Stored data ->
+---+

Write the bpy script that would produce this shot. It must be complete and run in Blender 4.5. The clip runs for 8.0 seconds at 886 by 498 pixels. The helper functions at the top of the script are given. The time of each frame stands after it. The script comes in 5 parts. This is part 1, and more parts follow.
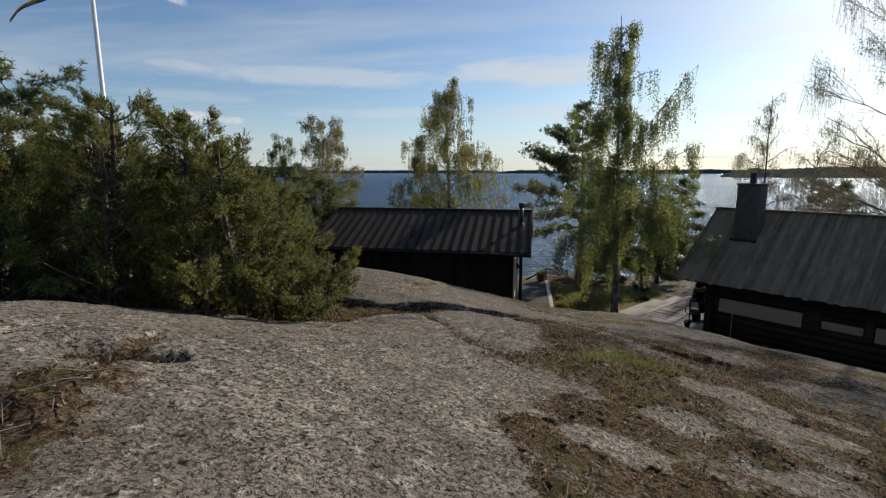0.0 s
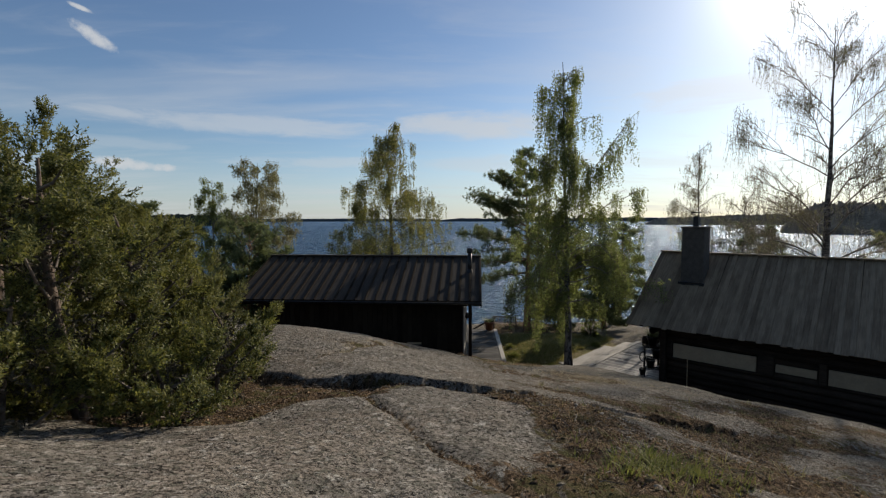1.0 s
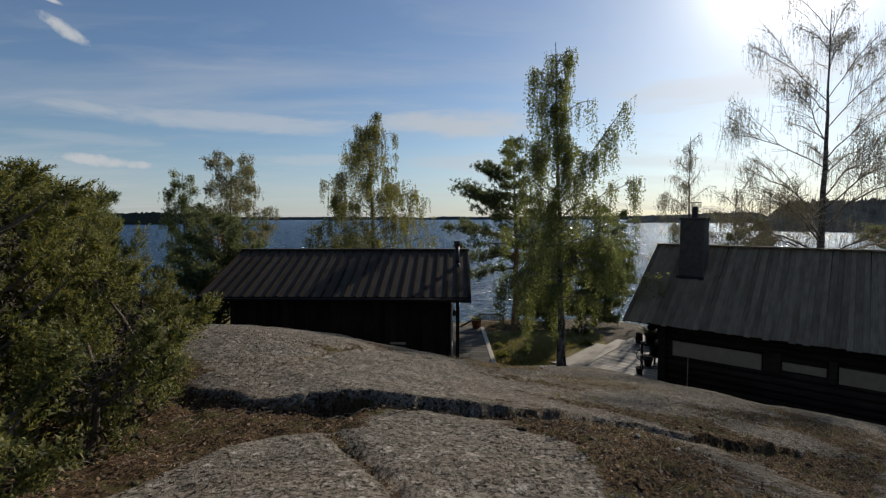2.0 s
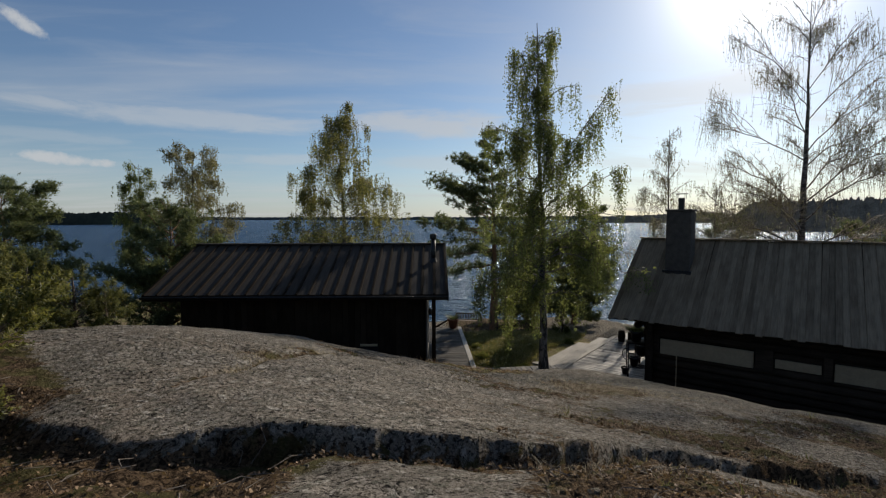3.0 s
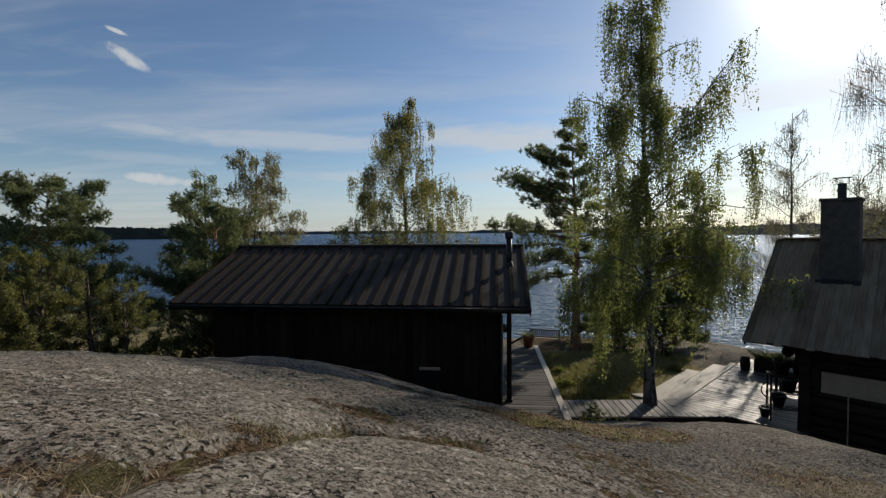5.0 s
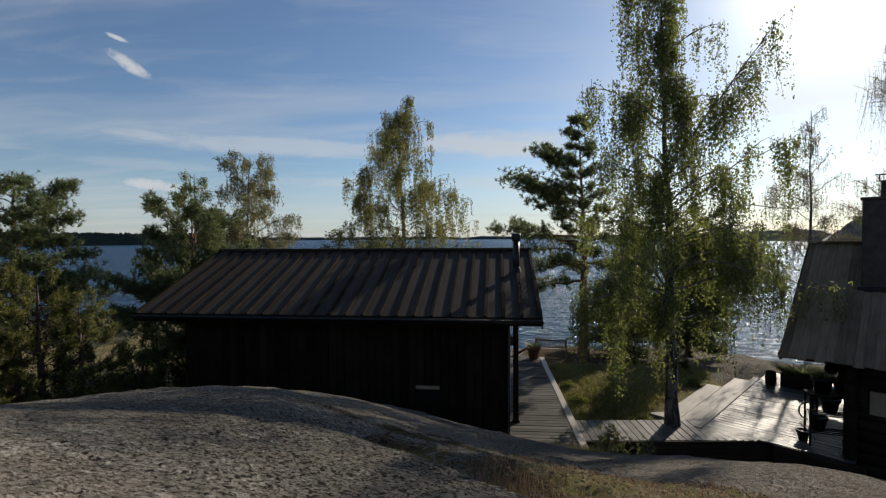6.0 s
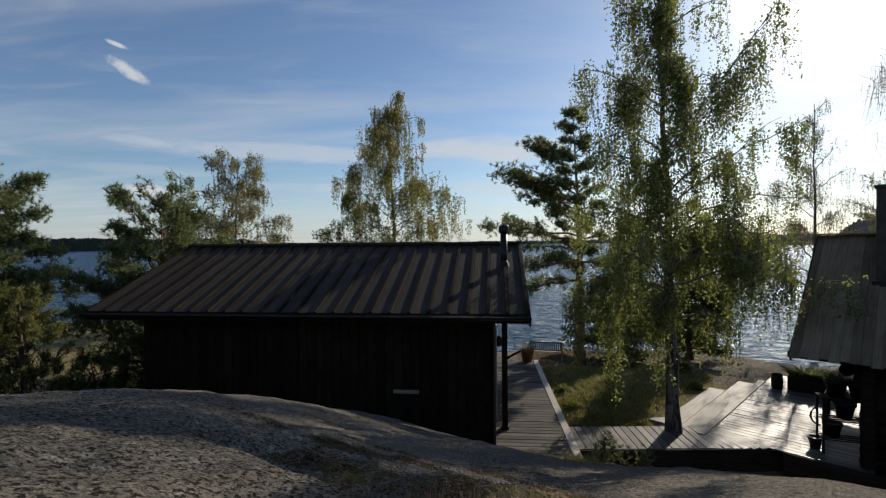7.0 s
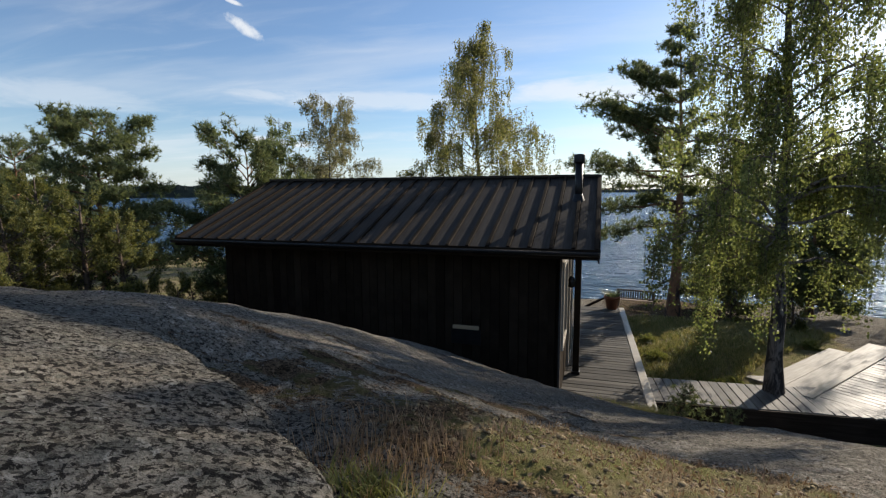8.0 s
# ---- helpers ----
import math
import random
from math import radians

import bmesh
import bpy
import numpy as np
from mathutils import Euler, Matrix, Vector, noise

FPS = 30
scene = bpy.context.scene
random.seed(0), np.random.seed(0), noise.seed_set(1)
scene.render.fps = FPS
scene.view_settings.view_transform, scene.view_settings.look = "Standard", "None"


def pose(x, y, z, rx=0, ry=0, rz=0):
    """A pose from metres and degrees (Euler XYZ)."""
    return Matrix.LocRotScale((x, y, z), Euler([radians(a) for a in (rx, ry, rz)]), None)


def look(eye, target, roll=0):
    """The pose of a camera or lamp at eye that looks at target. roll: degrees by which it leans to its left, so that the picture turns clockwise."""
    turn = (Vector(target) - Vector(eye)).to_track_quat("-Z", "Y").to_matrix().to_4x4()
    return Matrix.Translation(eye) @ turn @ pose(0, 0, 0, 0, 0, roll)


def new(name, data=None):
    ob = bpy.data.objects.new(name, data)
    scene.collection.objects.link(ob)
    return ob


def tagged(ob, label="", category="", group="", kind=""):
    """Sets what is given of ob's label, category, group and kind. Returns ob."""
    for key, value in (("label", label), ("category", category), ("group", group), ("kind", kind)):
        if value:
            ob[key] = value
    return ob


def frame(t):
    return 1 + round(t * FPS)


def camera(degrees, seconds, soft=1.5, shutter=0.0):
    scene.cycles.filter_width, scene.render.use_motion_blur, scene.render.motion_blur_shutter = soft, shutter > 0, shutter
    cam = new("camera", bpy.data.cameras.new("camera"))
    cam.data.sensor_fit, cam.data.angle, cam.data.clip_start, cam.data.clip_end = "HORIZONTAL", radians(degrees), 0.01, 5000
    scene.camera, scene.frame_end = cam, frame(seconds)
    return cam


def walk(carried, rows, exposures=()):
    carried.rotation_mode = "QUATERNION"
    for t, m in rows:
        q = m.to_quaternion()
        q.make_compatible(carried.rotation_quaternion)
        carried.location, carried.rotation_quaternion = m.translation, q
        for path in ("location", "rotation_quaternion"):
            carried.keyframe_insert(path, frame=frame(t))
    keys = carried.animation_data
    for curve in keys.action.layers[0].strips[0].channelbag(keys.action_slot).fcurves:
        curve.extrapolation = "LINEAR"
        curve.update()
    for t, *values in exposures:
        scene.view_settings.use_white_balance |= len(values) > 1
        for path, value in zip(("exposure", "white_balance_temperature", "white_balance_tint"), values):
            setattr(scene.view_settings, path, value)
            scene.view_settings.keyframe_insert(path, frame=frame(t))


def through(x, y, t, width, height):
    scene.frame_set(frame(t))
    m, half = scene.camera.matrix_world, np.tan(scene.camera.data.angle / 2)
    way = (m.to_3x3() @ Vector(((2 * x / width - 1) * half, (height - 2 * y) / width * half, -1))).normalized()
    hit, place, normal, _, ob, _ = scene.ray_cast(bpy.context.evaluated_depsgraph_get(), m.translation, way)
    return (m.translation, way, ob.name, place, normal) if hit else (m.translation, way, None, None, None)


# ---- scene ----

+---+

Stated task -> Begin at the top of the material above and output each line exactly, stopping after the line that holds "scene = bpy.context.scene". Leave out pictures.

Expected answer ->
Write the bpy script that would produce this shot. It must be complete and run in Blender 4.5. The clip runs for 8.0 seconds at 886 by 498 pixels. The helper functions at the top of the script are given. The time of each frame stands after it. The script comes in 5 parts. This is part 1, and more parts follow.
0.0 s
1.0 s
2.0 s
3.0 s
5.0 s
6.0 s
7.0 s
8.0 s
# ---- helpers ----
import math
import random
from math import radians

import bmesh
import bpy
import numpy as np
from mathutils import Euler, Matrix, Vector, noise

FPS = 30
scene = bpy.context.scene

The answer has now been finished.